MATERIAL
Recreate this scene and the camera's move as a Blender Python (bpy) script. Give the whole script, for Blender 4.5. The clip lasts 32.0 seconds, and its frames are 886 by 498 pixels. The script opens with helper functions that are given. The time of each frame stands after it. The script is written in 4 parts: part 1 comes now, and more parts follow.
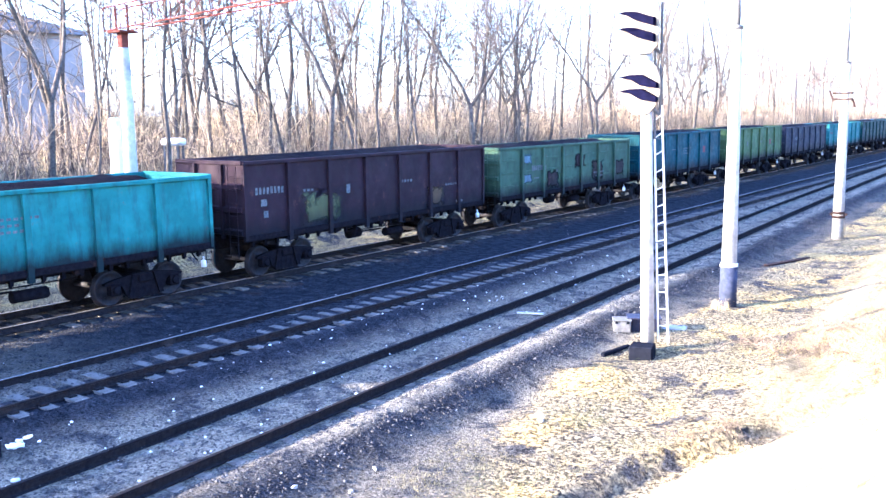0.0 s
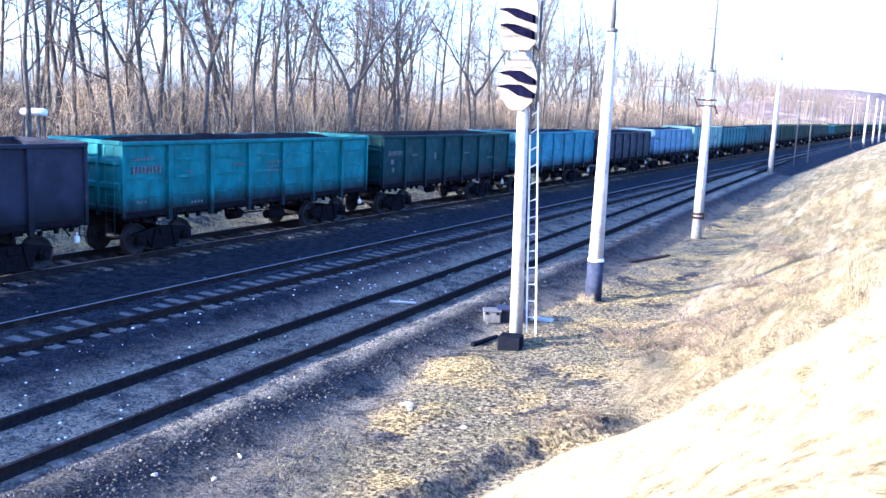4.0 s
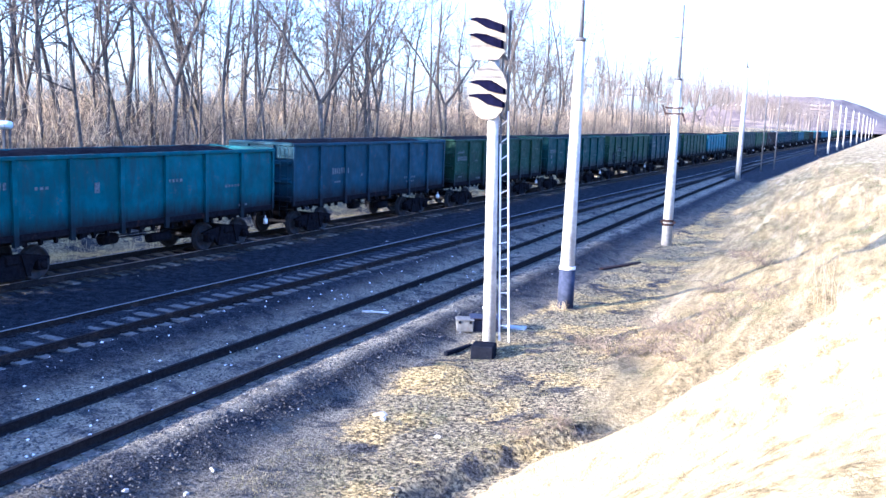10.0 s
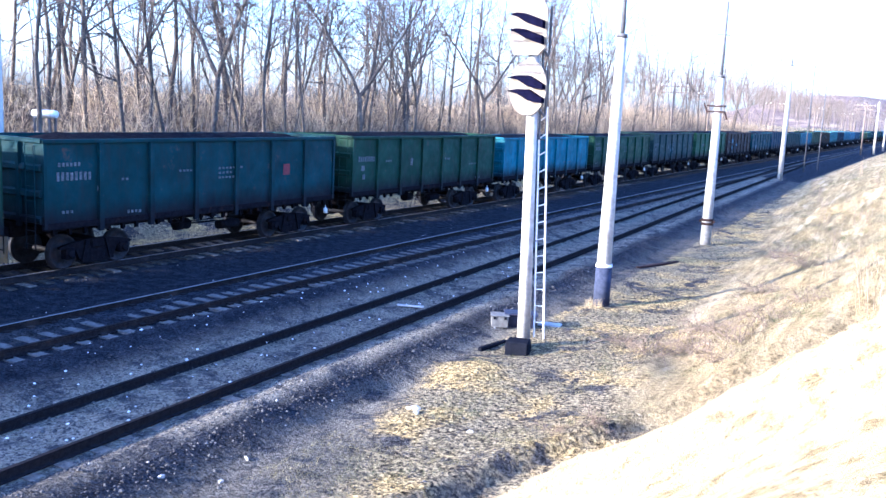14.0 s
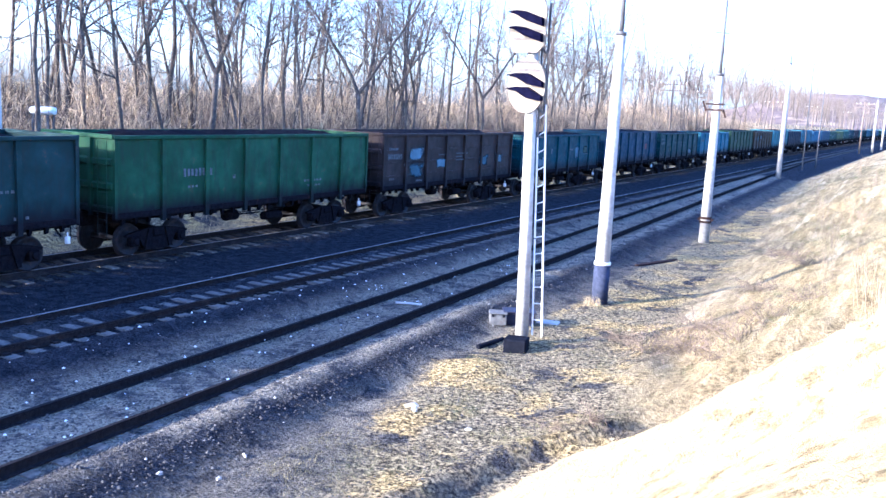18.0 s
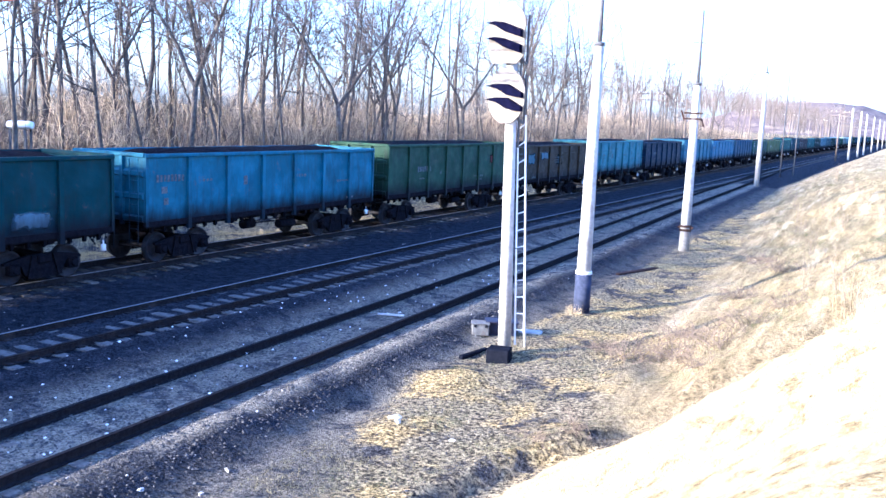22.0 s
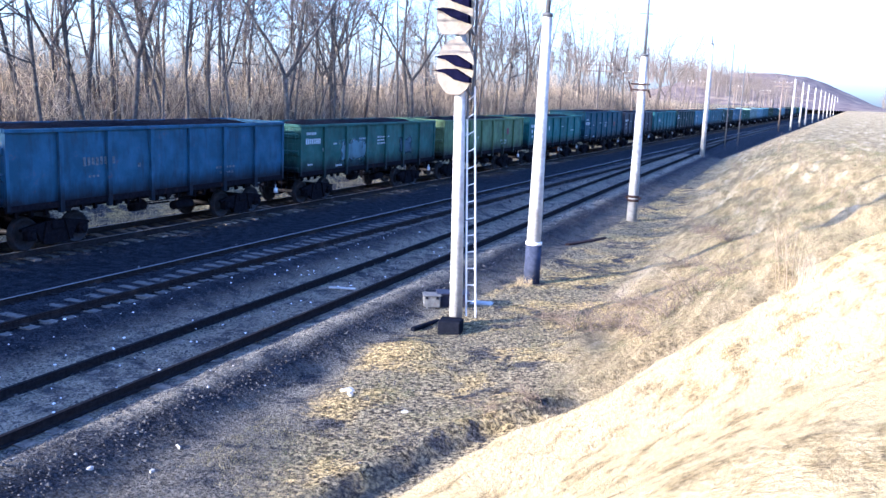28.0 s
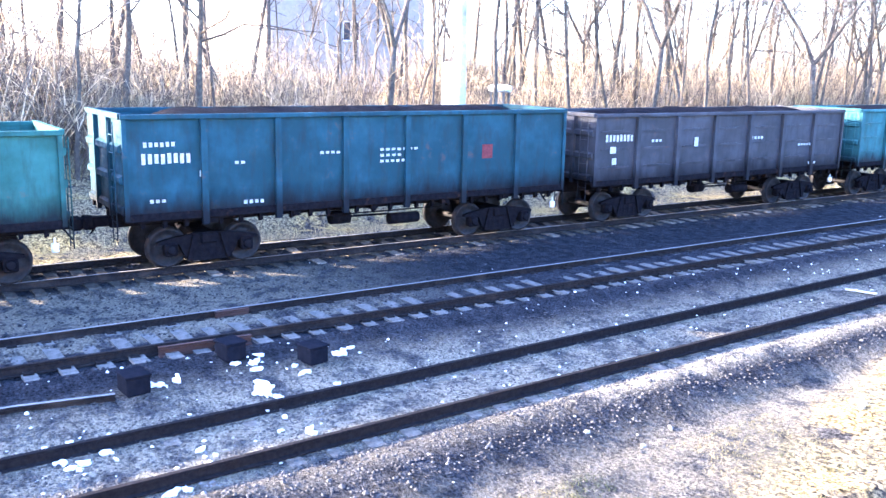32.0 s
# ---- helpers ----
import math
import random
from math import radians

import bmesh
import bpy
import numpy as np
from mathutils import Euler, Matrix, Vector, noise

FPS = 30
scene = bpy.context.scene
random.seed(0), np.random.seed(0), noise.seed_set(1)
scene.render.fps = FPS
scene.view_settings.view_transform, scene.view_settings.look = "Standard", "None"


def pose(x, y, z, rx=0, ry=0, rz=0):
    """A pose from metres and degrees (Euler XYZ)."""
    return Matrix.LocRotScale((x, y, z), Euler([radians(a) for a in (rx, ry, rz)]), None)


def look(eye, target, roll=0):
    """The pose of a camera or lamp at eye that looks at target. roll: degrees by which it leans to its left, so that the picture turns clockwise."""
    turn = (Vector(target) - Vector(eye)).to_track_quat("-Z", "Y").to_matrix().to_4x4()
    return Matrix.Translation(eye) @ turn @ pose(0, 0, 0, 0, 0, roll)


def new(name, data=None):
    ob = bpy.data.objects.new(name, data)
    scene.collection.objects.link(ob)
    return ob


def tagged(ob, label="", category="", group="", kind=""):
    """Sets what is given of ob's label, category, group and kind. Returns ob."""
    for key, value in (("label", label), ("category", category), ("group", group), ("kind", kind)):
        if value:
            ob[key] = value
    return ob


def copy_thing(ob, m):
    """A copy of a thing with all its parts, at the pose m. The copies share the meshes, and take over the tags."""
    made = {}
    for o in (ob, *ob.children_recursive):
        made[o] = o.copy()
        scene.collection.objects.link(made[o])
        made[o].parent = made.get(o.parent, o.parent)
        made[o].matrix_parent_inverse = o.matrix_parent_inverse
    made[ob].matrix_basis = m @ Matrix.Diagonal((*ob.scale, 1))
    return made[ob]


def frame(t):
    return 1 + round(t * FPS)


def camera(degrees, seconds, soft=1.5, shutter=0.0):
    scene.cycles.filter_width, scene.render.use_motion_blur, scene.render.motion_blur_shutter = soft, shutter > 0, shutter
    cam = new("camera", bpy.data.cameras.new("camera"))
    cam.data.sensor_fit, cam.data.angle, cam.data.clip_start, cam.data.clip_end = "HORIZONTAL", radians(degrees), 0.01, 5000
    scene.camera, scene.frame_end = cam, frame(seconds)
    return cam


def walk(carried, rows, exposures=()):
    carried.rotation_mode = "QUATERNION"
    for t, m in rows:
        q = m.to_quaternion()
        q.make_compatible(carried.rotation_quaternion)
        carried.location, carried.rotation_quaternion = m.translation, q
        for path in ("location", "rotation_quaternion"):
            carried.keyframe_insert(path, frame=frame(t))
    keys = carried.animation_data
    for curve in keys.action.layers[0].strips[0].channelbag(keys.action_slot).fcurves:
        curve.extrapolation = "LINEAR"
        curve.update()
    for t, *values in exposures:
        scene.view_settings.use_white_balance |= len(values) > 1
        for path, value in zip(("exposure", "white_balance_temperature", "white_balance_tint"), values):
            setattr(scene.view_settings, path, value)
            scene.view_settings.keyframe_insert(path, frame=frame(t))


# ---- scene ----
# A goods train of loaded open wagons passes a railway signal; seen from a bank beside the line.
# The line runs along +y; rail tops of the middle track are at z = 0.

# ---- camera ----
cam = camera(52.4, 32.0, soft=1.5)
PATH = [
    (0, 0.000, 0.000, 5.022, 36.05, -8.69, 0.66),
    (0.5, 0.000, 0.000, 5.022, 30.51, -6.68, -1.98),
    (1, 0.000, 0.000, 5.022, 29.10, -5.44, -2.29),
    (1.5, 0.000, 0.000, 5.022, 28.55, -5.65, -2.19),
    (2, 0.000, 0.000, 5.022, 28.60, -6.27, -2.01),
    (2.5, 0.000, 0.000, 5.022, 28.65, -6.30, -2.47),
    (3, 0.000, 0.000, 5.022, 28.59, -7.45, -2.50),
    (3.5, 0.000, 0.000, 5.022, 28.60, -9.34, -2.41),
    (5.5, 0.000, 0.000, 5.022, 27.56, -8.82, -2.35),
    (6, 0.000, 0.000, 5.022, 26.77, -8.71, -2.36),
    (6.5, 0.000, 0.000, 5.022, 26.72, -8.66, -2.48),
    (7, 0.000, 0.000, 5.022, 27.27, -8.99, -2.35),
    (7.5, 0.000, 0.000, 5.022, 27.31, -9.06, -2.28),
    (8, 0.000, 0.000, 5.022, 27.01, -8.97, -2.57),
    (8.5, 0.000, 0.000, 5.022, 27.08, -8.91, -2.28),
    (9, 0.000, 0.000, 5.022, 26.58, -8.95, -2.20),
    (9.5, 0.000, 0.000, 5.022, 26.55, -8.87, -2.44),
    (10, 0.000, 0.000, 5.022, 26.63, -8.65, -2.15),
    (10.5, 0.000, 0.000, 5.022, 27.08, -8.64, -2.27),
    (11, 0.000, 0.000, 5.022, 27.52, -8.71, -2.34),
    (11.5, 0.000, 0.000, 5.022, 27.70, -8.52, -2.60),
    (12, 0.000, 0.000, 5.022, 27.90, -8.46, -2.54),
    (12.5, 0.000, 0.000, 5.022, 28.45, -8.68, -2.71),
    (13, 0.000, 0.000, 5.022, 28.69, -8.59, -2.77),
    (13.5, 0.000, 0.000, 5.022, 28.87, -8.92, -2.79),
    (14, 0.000, 0.000, 5.022, 29.07, -9.08, -2.86),
    (14.5, 0.000, 0.000, 5.022, 29.31, -9.07, -3.20),
    (16.5, 0.000, 0.000, 5.022, 28.73, -8.84, -2.44),
    (17, 0.000, 0.000, 5.022, 28.62, -9.11, -3.12),
    (17.5, 0.000, 0.000, 5.022, 29.08, -8.96, -3.47),
    (18, 0.000, 0.000, 5.022, 28.99, -9.23, -2.99),
    (18.5, 0.000, 0.000, 5.022, 28.03, -8.92, -2.70),
    (19, 0.000, 0.000, 5.022, 27.92, -8.58, -3.06),
    (19.5, 0.000, 0.000, 5.022, 27.50, -8.40, -2.72),
    (20, 0.000, 0.000, 5.022, 27.11, -8.17, -2.72),
    (20.5, 0.000, 0.000, 5.022, 26.85, -8.00, -2.54),
    (21, 0.000, 0.000, 5.022, 26.99, -7.98, -2.51),
    (21.5, 0.000, 0.000, 5.022, 27.29, -8.01, -2.66),
    (22, 0.000, 0.000, 5.022, 27.74, -8.48, -2.55),
    (22.5, 0.000, 0.000, 5.022, 28.29, -9.83, -2.57),
    (23, 0.000, 0.000, 5.022, 28.57, -10.20, -2.73),
    (23.5, 0.000, 0.000, 5.022, 28.17, -9.75, -2.68),
    (24, 0.000, 0.000, 5.022, 28.11, -10.11, -3.38),
    (24.5, 0.000, 0.000, 5.022, 29.40, -9.50, -3.57),
    (25, 0.000, 0.000, 5.022, 29.00, -9.55, -3.50),
    (25.5, 0.000, 0.000, 5.022, 26.10, -9.82, -2.86),
    (27.5, 0.000, 0.000, 5.022, 24.06, -9.83, -2.30),
    (28, 0.000, 0.000, 5.022, 24.54, -10.11, -2.43),
    (28.5, 0.000, 0.000, 5.022, 24.65, -10.06, -2.43),
    (29, 0.000, 0.000, 5.022, 26.68, -10.06, -2.70),
    (29.5, -0.028, 0.014, 4.966, 37.40, -10.37, -2.07),
    (30, -0.056, 0.028, 4.910, 46.92, -10.41, -2.07),
    (30.5, -0.085, 0.042, 4.854, 51.67, -10.96, -1.06),
    (31, -0.085, 0.042, 4.854, 55.80, -11.74, -1.50),
    (31.5, -0.085, 0.042, 4.854, 57.65, -11.64, -1.42),
    (32, -0.085, 0.042, 4.854, 56.22, -11.60, -1.19),
]
EXPOSURES = [(t, s + 0.68, k + 60, 26) for t, s, k in ((0.0, 3.2, 5080), (0.6, 2.5, 4950), (1.2, 2.3, 4830), (3.0, 2.3, 4720), (6.0, 2.3, 4650), (25.0, 2.3, 4650), (26.3, 2.0, 4700), (27.5, 1.9, 4700), (28.8, 1.9, 4700), (29.5, 2.8, 4850), (30.0, 3.5, 5100), (30.4, 3.65, 5300), (31.0, 3.7, 5420), (32.0, 3.75, 5420))]
walk(cam, [(t, pose(x, y, z, 90 + p, r, w)) for t, x, y, z, w, p, r in PATH], EXPOSURES)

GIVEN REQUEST
Out of the data above, set down the lines from the one with "for t, m in" to the one with "scene.view_settings.keyframe_insert(path, frame=frame(t))", both included, exactly as written and with no additions.

EXERCISE SOLUTION
    for t, m in rows:
        q = m.to_quaternion()
        q.make_compatible(carried.rotation_quaternion)
        carried.location, carried.rotation_quaternion = m.translation, q
        for path in ("location", "rotation_quaternion"):
            carried.keyframe_insert(path, frame=frame(t))
    keys = carried.animation_data
    for curve in keys.action.layers[0].strips[0].channelbag(keys.action_slot).fcurves:
        curve.extrapolation = "LINEAR"
        curve.update()
    for t, *values in exposures:
        scene.view_settings.use_white_balance |= len(values) > 1
        for path, value in zip(("exposure", "white_balance_temperature", "white_balance_tint"), values):
            setattr(scene.view_settings, path, value)
            scene.view_settings.keyframe_insert(path, frame=frame(t))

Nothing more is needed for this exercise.